What is Reality? Quantum Mechanics (Part IV)
In this post, we will look at realism! Does Quantum Mechanics debunk Classical Physics?
What is Reality? Quantum Mechanics asks the science community new questions at every intersection we look at it.
This is the fourth part of my series.
Here are the goals of this series of posts:
1. Outline the major events that formed this branch of physics
2. Describe in, simple words, the fundamental main ideas of Quantum Mechanics (full focus)
3. Understand the essence of quantum computing
4. Understand aspects of current research into quantum technologies
Here’s an overview of my series of posts on Quantum Mechanics. I’ll publish these once a week beginning on the 12th of August.

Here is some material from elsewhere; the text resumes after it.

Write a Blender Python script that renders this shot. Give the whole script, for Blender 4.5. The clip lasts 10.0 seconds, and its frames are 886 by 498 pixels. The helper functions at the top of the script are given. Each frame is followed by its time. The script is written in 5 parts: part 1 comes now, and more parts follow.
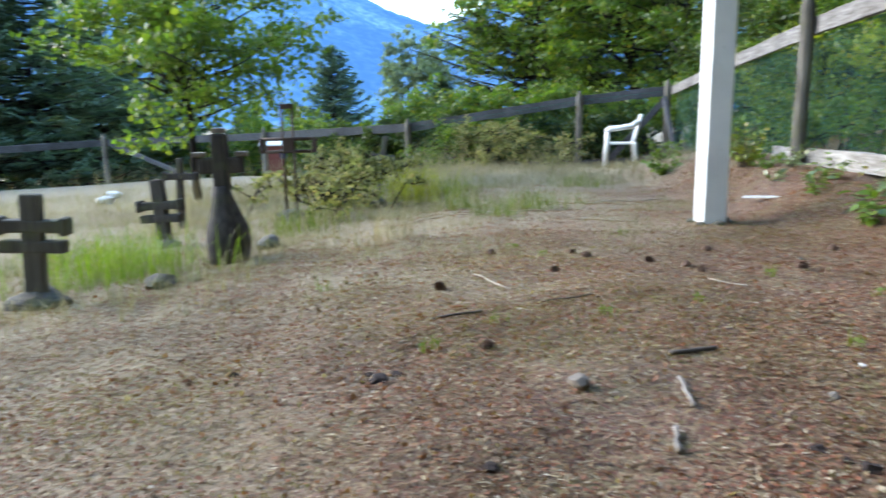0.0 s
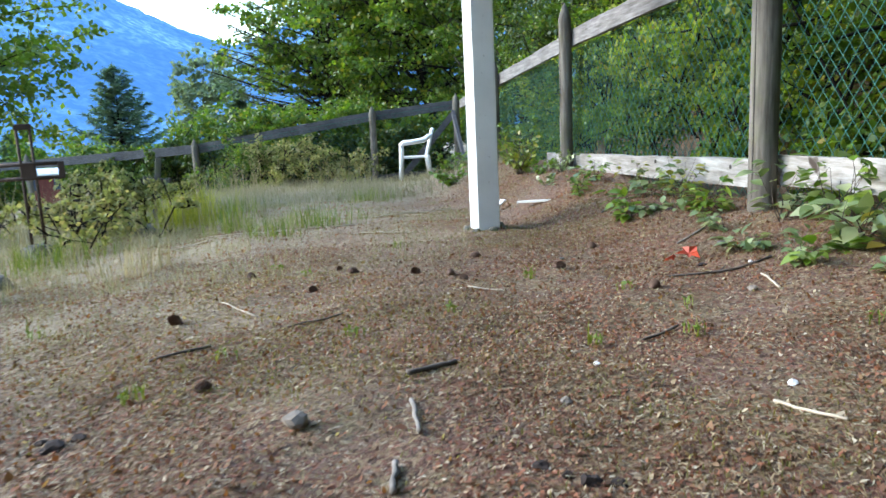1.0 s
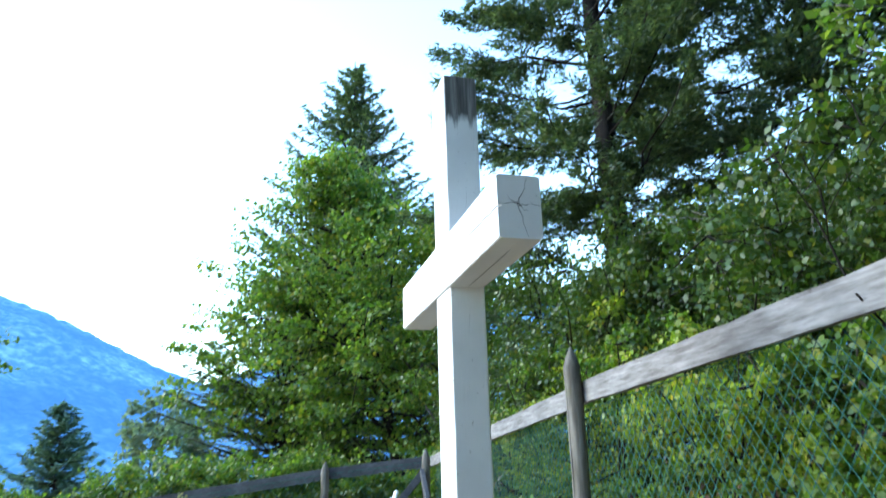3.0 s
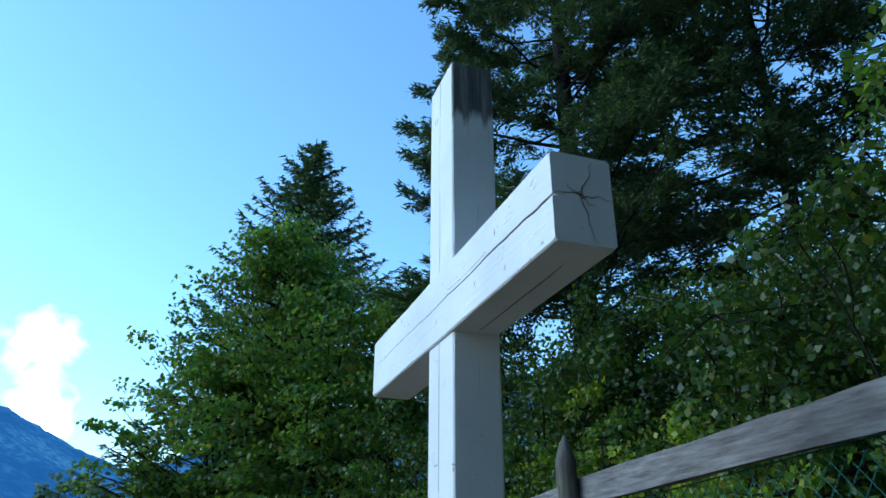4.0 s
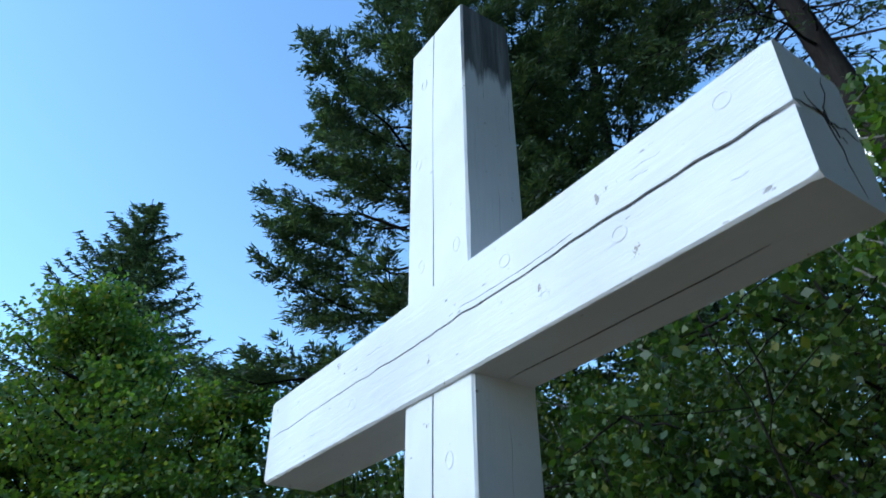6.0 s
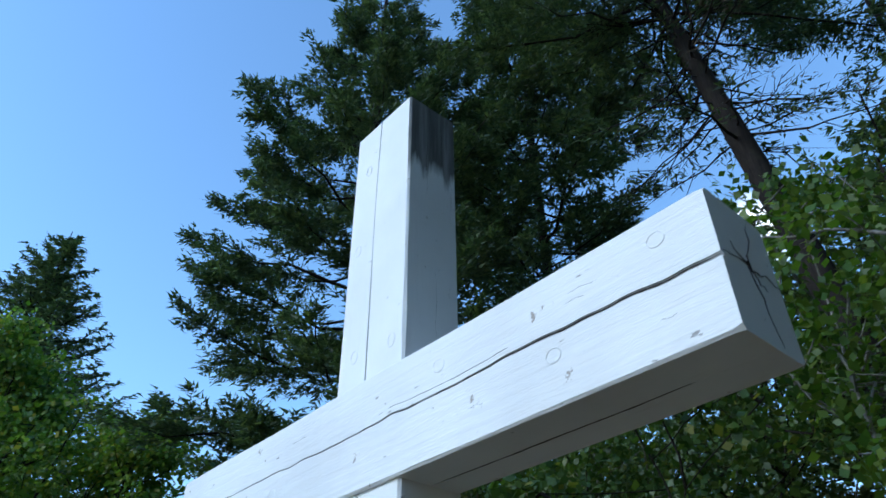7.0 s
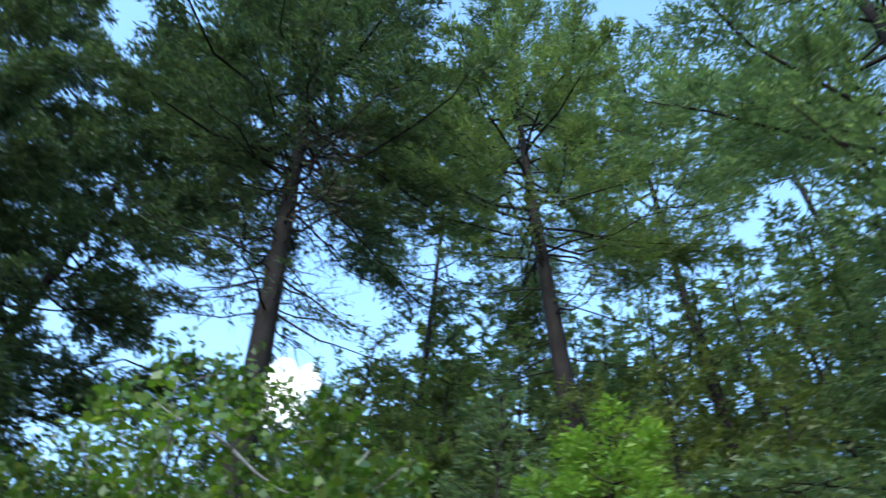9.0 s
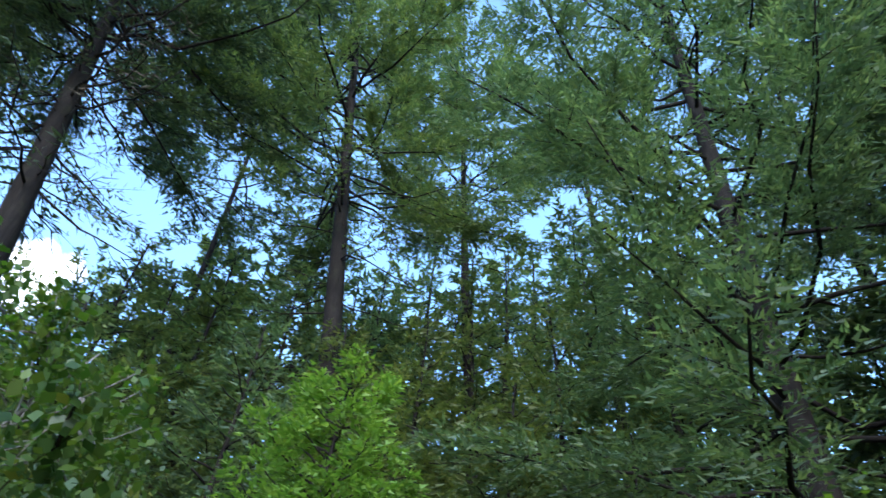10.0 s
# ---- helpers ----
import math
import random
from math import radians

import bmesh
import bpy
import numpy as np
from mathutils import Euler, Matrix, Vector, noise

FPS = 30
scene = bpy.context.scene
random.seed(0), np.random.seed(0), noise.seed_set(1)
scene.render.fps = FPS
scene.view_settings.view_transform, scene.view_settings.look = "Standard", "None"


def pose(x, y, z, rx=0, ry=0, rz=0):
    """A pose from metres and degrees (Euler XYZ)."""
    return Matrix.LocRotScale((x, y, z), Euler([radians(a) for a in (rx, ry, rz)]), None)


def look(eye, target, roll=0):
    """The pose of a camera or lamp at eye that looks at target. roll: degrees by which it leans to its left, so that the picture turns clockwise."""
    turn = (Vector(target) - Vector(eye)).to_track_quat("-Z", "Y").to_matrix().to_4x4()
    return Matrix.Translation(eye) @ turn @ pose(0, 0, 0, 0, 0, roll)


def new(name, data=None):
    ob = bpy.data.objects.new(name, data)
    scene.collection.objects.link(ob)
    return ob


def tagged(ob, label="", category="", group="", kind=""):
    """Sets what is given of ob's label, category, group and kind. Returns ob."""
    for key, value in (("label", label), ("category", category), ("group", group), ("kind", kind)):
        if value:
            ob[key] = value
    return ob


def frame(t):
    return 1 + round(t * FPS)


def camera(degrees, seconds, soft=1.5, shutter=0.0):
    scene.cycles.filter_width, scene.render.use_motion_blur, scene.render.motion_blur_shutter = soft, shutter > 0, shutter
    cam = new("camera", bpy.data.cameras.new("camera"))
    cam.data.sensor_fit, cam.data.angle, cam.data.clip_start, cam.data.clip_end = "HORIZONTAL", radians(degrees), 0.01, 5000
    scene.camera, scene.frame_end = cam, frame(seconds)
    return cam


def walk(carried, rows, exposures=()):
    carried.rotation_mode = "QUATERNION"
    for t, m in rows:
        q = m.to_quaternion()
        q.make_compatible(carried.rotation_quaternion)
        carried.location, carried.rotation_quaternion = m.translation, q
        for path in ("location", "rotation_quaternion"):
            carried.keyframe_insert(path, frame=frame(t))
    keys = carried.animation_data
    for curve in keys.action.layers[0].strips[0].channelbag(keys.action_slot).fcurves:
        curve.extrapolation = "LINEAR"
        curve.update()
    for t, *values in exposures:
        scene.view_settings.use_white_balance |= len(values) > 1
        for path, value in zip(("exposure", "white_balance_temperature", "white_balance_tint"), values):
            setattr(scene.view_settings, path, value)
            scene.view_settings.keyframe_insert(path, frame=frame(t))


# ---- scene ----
cam = camera(64.0, 10.0, soft=1.5, shutter=0.3)
PATH = [
    (0, (0.362, 1.165, 0.626), (0.244, 3.126, 0.251), -1.1),
    (0.5, (0.493, 1.196, 0.596), (0.759, 3.147, 0.244), -1.5),
    (1, (0.606, 1.355, 0.577), (1.001, 3.285, 0.236), -2.7),
    (1.5, (0.72, 1.68, 0.57), (1.189, 3.598, 0.255), -2.4),
    (2, (0.794, 2.073, 0.596), (1.198, 4.025, 0.43), -2.9),
    (2.5, (0.886, 2.564, 0.662), (1.302, 4.516, 0.79), -2.6),
    (3, (0.998, 3.005, 0.814), (1.488, 4.85, 1.409), -1.6),
    (4.5, (1.054, 4.083, 0.877), (1.749, 5.753, 1.73), 0.7),
    (5, (1.044, 4.355, 0.876), (1.927, 5.927, 1.742), -0.8),
    (5.5, (1.057, 4.573, 0.944), (1.994, 6.056, 1.904), -1.3),
    (6, (1.036, 4.605, 1.017), (1.996, 5.99, 2.093), -0.5),
    (7.3, (0.991, 4.544, 1.097), (2.075, 5.69, 2.326), -0.7),
    (7.5, (1.015, 4.515, 1.12), (2.113, 5.62, 2.374), -0.6),
    (8, (1.120, 4.378, 1.211), (2.339, 5.184, 2.576), 2.3),
    (8.5, (1.180, 4.231, 1.256), (2.473, 4.677, 2.715), 5.3),
    (9, (1.132, 4.001, 1.245), (2.453, 4.117, 2.743), 7.9),
    (9.5, (1.080, 3.889, 1.240), (2.428, 3.656, 2.699), 7.2),
    (10, (1.046, 3.844, 1.221), (2.371, 3.401, 2.652), 4.6),
]
EXPOSURES = [(0, 2.78, 7000, 12), (2.0, 2.74, 6700, 8), (2.6, 2.75, 6500, 8), (3.0, 2.8, 6300, 6), (3.3, 2.45, 6100, 5), (4.1, 1.04, 5250, -1), (5.2, 1.13, 5450, 1), (6.2, 1.27, 5700, 5), (7.4, 1.0, 5650, 4), (8.0, 1.25, 5850, 8), (8.6, 2.25, 6150, 9), (10.0, 2.35, 5950, 10)]
walk(cam, [(t, look(eye, target, roll)) for t, eye, target, roll in PATH], EXPOSURES)

# ---------------------------------------------------------------- sky and sun
SUN_TO = Vector((-0.82, 0.34, 0.42)).normalized()
world = bpy.data.worlds.new("sky")
scene.world = world
world.use_nodes = True
wt = world.node_tree
wt.nodes.clear()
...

1. The Historical Beginnings
2. James Bond teaches you uncertainty, entanglement, and interference
3. What is the probability that you’ll learn a bit about probability, quantum computing, qubit, polarization, and psi? 100%!
4. If Quantum Physics is Real, is Reality Real? What Jaden Smith didn’t tell you about the reality of our world (and the quantum physics of what’s real)
5. What is a quantum computer? A (fuller) introduction to Quantum Computing
6. Ongoing Quantum Research #1 (quantum semi-conductors and you)
QUANTUM MECHANICS PART IV
Correlations Revisited
We mentioned correlations in the context of flip flops. If you know that Ron has a certain flip flop, then Jeremy must also have the corresponding side of the flip flop. But let’s solidify the concept of correlations here.
A correlation is the tendency for something to be associated with something. For example, if I wear a clown outfit and people ask me consistently when I next perform my clown act — but then, when I don’t wear my clown outfit and I don’t get asked about my clown performances, I could reasonably say that “there is a correlation between what I wear and what people ask of me.”
And so here are some guiding logic questions: to what extent are physical events correlated? Or are they the result of randomness?
In science, we seek to understand the manual that determines what we are. With research into DNA, we understand that the basic blocks of our genetics is the genetic code made of repeating base pairs. With research into chemistry, we can understand the atoms that make up those base pairs. With research into the wonderful world of the quantum, we can understand the world of tiny particles, especially the particles that make up those atoms.
We have seen in our adventure through Quantum Mechanics so far that to understand something with a finer certainty, we lose information about that very observable particle (for example, the uncertainty rule states that there is a trade off uncertainty of measurement between a particle’s momentum and position). We understood that two particles, distances apart, can still simultaneously communicate through entanglement.
In addition, I present to you, the reader, a long understood idea in classical physics, which is that nothing can move faster than the speed of light. This is one of Einstein’s major findings. In the world of classical physics, nothing far away over there could influence something here faster than the speed of light.
In 1935, Einstein asked the question whether events are correlated by their nearby environment (this idea, in paraphrase, is the idea of the locality), or if, in the quantum mechanism, is determined by an action so far away.
Be James Bond’s Boss, M, for a second. Local realism is the idea that you, taking on the role of M trying to locate James Bond, can’t determine faster than the speed of light what James Bond does half way across the world (local) and that James’ properties (like his current position, speed) are definite even when you don’t call him to ask about his world (realism). Except for the idea applies to particles like photons and not international spies like James Bond.
In essence, after again looking at polarizations and spins, scientists (three major groups found in 2015) a loophole free proof that shows that local realism does not fit with quantum physics, and therefore, not applicable to our world.
Indeed, quantum entangled entities can influence each other faster than at the speed of light. And indeed, quantum entangled entities don’t have a definite properties or instructions for how they behave when they are observed.
Correlations aren’t local. Correlations can be connected through vast distances apart. Our universe and world is meant to be connected — not disenfranchised. Nature reminds us that despite distances apart, communication between particles is always possible and this breaks what we know about the idea that light is the speed limit for our universe.
So, if there’s anything to pick up on today’s article is this: build correlations with your neighboring friends and/or family (aka your fellow particles) and find out what there up to. You might not change their plans for the day, but at the very least, they will think of you and you will think of them. You will be correlated in a beautiful way that particles could only dream of. A rather wholesome note indeed!
This gives us thought provoking questions — what is at the fundamental core of instructions that quantum entities like photons (those “messengers” of light) have? Why is it that there are these correlations that make them entangled? And what correlations do we not know of yet and how does that affect the fundamentals of our daily life?
Some day, perhaps, we’ll be able to answer them.